[Raw records]
..........

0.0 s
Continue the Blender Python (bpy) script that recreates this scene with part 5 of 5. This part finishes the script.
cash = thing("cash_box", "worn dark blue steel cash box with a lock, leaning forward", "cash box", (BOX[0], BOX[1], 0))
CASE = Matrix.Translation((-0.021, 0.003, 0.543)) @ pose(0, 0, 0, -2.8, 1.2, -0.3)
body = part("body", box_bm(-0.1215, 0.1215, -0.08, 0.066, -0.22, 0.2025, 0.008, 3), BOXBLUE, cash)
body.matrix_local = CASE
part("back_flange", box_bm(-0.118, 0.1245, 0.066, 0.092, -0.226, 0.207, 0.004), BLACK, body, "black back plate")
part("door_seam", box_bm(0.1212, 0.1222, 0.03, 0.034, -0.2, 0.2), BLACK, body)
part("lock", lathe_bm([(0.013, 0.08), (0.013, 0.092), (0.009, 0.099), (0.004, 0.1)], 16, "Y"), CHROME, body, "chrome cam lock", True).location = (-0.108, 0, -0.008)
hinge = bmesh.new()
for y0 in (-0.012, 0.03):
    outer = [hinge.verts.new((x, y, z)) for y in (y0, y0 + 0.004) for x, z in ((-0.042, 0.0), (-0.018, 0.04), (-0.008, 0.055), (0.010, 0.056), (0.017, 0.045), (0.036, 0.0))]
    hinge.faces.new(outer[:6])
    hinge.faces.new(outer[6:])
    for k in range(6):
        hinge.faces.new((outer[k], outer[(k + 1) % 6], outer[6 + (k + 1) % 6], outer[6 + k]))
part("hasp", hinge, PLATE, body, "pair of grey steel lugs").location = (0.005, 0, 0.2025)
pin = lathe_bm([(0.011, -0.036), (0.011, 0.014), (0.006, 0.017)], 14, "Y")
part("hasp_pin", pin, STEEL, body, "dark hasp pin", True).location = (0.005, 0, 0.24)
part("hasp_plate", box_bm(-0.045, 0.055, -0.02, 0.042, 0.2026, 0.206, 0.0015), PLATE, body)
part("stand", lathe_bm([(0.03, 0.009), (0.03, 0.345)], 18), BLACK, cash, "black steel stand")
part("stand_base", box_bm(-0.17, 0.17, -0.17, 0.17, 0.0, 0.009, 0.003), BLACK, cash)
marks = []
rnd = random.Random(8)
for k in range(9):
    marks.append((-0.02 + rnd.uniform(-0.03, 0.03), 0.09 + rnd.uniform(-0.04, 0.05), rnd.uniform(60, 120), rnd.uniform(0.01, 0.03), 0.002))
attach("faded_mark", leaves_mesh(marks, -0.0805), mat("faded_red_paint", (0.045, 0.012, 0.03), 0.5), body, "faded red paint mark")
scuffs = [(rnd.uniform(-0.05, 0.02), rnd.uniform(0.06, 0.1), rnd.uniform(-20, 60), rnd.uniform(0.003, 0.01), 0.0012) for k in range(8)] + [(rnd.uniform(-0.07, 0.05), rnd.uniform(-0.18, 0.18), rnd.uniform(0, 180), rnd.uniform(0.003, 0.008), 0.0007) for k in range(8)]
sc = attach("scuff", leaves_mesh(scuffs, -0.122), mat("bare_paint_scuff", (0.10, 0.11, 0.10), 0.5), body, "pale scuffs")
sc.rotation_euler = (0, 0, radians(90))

..........

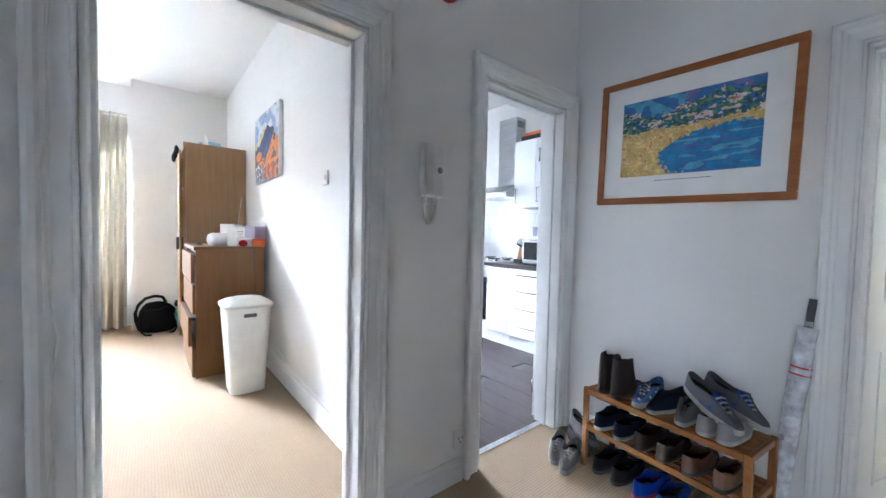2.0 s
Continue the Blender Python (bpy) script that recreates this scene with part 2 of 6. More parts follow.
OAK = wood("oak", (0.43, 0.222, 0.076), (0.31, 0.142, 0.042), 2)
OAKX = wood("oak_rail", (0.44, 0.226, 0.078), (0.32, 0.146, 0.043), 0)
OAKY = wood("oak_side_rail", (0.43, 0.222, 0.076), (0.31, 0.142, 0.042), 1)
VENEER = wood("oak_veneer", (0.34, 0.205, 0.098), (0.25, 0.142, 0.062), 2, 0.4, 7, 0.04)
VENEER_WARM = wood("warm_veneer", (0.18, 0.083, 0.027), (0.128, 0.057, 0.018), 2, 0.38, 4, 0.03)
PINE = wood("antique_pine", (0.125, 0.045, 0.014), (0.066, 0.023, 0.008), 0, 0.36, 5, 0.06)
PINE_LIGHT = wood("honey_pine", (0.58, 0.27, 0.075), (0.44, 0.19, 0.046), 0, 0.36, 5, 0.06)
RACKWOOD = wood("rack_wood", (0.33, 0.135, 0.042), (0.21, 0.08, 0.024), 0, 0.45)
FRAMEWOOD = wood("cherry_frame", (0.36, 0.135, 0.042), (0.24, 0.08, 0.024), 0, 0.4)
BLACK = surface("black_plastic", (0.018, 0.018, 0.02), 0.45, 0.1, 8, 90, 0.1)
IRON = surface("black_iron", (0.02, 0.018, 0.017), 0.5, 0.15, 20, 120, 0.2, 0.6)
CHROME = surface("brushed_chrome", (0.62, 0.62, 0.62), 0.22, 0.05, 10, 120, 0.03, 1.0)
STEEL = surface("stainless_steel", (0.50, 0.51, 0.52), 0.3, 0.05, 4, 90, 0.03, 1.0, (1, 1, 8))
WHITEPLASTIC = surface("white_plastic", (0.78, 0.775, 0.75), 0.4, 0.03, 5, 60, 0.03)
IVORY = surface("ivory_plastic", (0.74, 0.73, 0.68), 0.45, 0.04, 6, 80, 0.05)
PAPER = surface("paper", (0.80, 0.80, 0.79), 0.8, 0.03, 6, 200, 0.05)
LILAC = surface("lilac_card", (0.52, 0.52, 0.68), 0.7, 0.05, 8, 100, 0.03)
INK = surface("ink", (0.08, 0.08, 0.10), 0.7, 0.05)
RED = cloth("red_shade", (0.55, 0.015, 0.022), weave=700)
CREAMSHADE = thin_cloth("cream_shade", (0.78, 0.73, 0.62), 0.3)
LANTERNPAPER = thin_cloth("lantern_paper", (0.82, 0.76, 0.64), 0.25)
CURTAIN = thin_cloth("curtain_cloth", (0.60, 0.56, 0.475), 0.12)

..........

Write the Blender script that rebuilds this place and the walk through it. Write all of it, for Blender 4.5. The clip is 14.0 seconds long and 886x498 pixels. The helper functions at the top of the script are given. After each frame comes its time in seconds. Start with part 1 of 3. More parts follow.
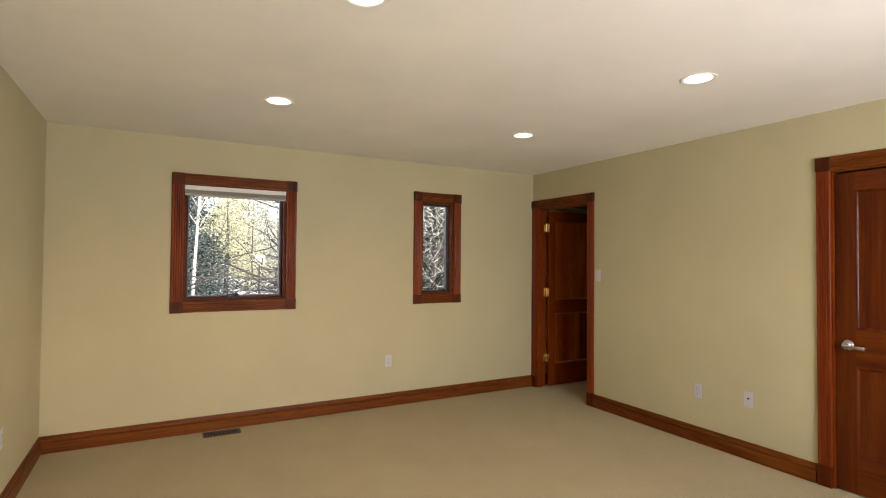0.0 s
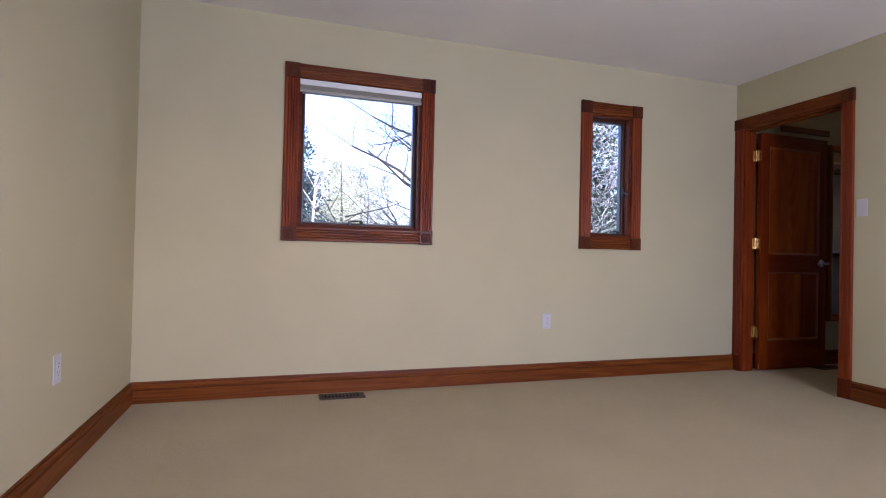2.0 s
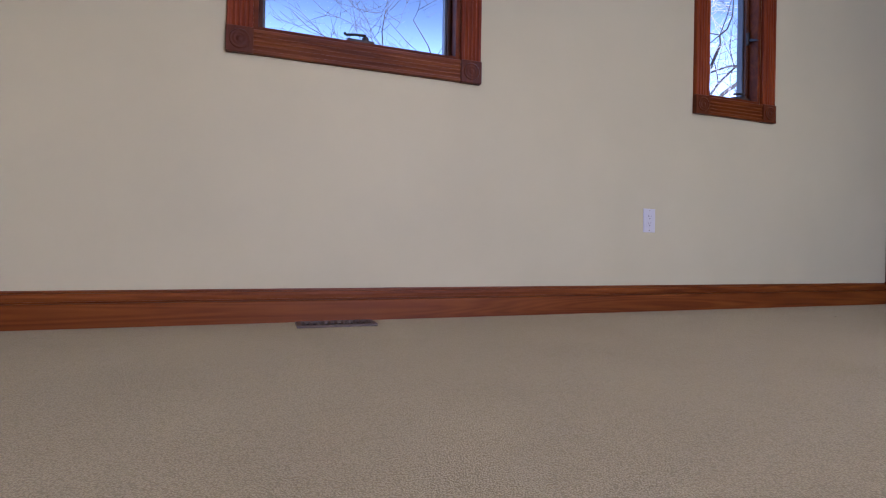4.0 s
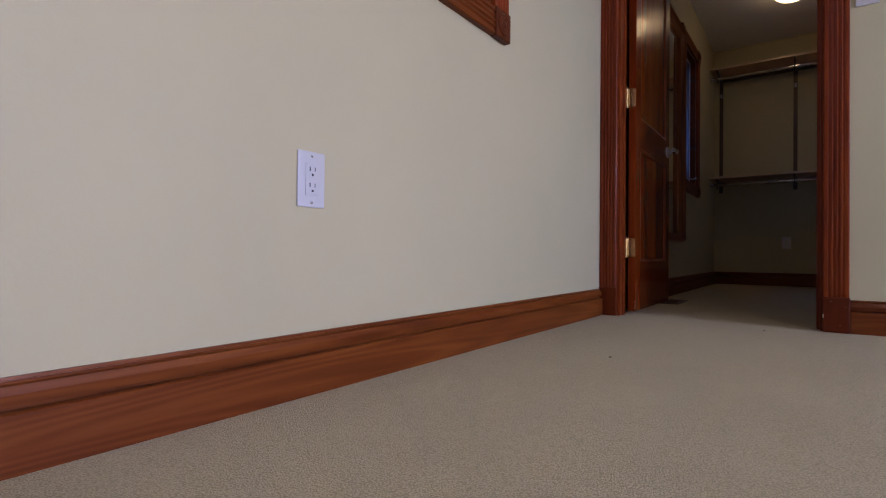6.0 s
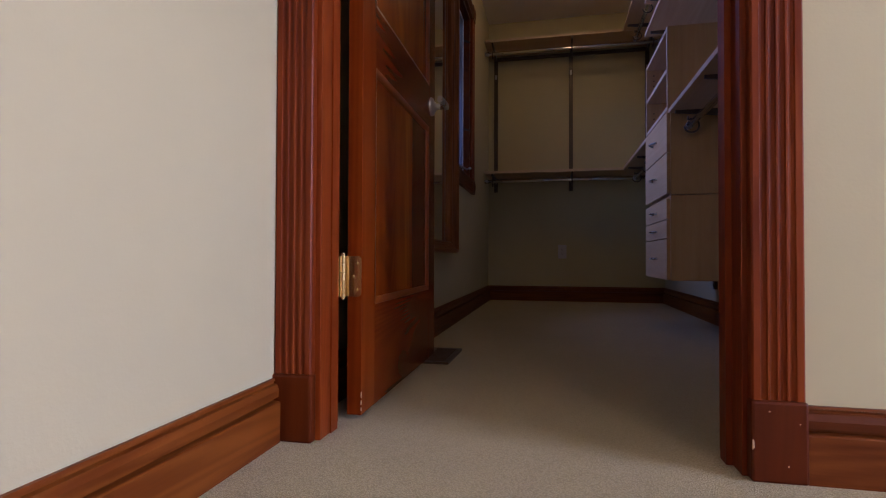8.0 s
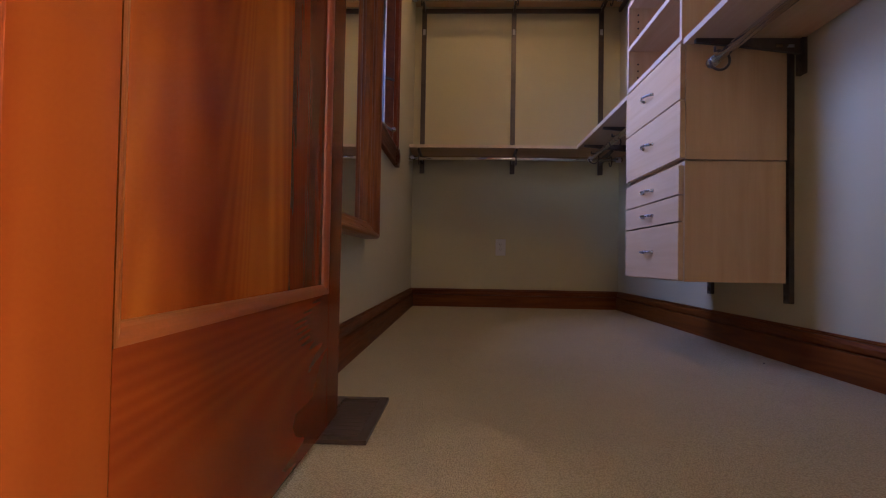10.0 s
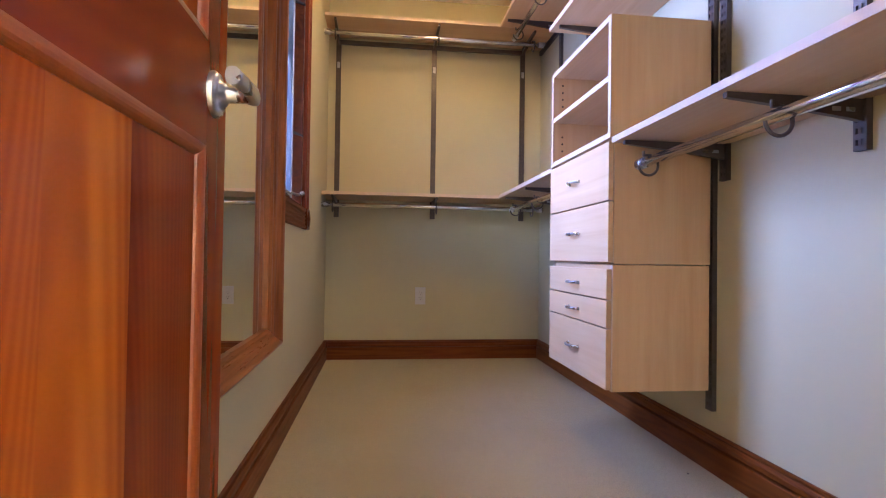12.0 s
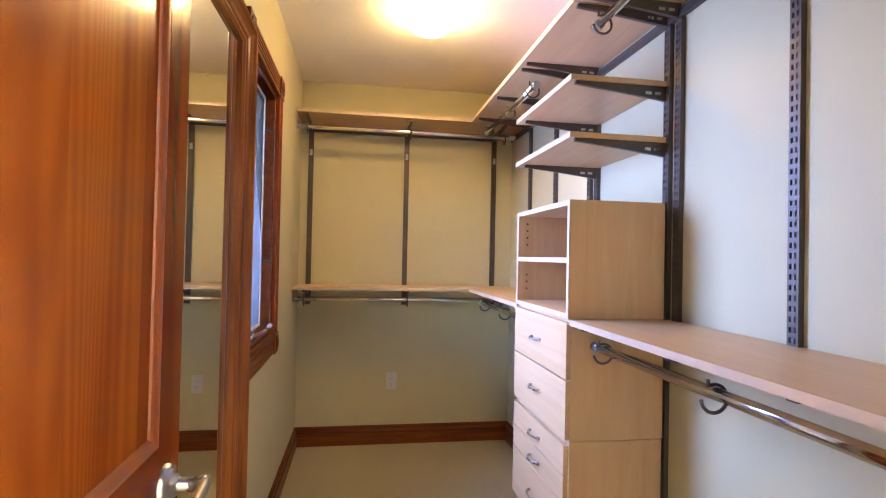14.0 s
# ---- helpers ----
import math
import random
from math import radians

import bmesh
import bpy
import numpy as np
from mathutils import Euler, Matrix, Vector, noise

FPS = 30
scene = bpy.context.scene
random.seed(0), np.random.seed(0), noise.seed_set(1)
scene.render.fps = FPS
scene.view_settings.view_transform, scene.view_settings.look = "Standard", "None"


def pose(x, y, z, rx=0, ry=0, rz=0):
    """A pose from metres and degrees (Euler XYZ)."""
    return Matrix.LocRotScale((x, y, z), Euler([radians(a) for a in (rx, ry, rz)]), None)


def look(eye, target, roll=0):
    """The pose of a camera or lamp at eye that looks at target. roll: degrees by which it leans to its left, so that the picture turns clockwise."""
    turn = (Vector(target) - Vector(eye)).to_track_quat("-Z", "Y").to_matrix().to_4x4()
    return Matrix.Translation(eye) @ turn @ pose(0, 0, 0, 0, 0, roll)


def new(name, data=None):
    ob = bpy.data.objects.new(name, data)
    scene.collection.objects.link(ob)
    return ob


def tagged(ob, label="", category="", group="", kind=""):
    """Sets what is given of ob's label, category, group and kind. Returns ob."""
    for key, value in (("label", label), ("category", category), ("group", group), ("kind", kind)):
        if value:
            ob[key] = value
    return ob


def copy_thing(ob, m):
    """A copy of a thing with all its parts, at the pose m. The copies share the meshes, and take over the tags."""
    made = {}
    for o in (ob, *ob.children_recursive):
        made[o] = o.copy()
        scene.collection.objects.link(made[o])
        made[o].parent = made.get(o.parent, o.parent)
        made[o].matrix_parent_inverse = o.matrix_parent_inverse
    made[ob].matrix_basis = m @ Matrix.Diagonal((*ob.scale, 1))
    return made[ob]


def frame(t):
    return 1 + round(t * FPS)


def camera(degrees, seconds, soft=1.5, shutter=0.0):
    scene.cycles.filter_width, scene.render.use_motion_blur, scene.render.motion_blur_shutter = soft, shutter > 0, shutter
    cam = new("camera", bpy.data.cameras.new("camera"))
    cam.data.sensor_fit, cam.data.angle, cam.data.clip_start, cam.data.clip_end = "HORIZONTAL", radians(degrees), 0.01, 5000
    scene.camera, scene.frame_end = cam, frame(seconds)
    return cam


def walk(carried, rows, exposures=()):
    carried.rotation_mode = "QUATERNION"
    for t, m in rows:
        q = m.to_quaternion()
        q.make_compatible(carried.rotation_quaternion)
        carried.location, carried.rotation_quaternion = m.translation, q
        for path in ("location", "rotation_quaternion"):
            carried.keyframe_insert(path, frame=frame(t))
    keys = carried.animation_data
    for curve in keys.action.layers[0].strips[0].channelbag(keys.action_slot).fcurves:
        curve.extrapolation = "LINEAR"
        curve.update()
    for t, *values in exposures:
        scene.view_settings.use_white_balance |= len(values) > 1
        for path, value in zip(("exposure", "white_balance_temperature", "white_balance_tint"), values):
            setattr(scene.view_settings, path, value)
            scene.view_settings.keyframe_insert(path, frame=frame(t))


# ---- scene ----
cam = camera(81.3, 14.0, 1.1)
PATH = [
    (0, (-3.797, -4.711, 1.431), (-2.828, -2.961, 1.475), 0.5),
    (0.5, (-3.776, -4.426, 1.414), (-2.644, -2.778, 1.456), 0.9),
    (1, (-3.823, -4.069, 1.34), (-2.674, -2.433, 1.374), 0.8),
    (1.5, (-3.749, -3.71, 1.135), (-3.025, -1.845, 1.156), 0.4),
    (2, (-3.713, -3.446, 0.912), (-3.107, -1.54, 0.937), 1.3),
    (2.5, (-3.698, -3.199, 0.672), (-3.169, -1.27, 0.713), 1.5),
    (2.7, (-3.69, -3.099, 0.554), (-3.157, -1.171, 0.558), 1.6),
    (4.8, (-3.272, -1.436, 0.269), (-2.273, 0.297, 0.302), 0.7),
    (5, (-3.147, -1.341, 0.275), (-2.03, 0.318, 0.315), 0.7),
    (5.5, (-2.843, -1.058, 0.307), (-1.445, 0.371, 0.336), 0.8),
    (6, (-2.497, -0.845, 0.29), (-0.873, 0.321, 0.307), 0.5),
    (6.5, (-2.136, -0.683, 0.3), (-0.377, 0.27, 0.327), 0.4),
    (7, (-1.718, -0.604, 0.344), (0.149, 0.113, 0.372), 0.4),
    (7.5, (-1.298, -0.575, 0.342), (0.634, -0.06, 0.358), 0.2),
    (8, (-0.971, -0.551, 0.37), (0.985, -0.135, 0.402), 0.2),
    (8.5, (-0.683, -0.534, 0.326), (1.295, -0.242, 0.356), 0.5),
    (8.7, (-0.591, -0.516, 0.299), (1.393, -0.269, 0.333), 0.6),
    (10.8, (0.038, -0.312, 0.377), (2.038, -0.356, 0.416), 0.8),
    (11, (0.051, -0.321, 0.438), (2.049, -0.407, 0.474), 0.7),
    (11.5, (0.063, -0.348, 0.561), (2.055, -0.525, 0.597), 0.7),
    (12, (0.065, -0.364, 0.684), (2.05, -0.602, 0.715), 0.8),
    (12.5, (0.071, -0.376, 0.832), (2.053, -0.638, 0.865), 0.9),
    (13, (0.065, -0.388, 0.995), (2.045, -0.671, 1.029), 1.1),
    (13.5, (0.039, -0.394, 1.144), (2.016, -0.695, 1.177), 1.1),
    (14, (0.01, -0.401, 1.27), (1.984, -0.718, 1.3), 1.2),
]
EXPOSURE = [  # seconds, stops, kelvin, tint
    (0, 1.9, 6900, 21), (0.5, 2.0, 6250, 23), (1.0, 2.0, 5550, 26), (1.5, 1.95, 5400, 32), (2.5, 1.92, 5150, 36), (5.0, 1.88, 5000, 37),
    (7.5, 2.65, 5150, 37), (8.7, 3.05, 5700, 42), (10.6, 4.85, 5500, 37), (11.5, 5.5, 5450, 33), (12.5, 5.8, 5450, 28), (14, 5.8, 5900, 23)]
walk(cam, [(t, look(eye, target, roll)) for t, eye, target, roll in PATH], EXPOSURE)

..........

STATED GOAL: Search the entries for the word "name", then gather every line that has it.

SOLUTION TO THE PROBLEM:
def new(name, data=None):
    ob = bpy.data.objects.new(name, data)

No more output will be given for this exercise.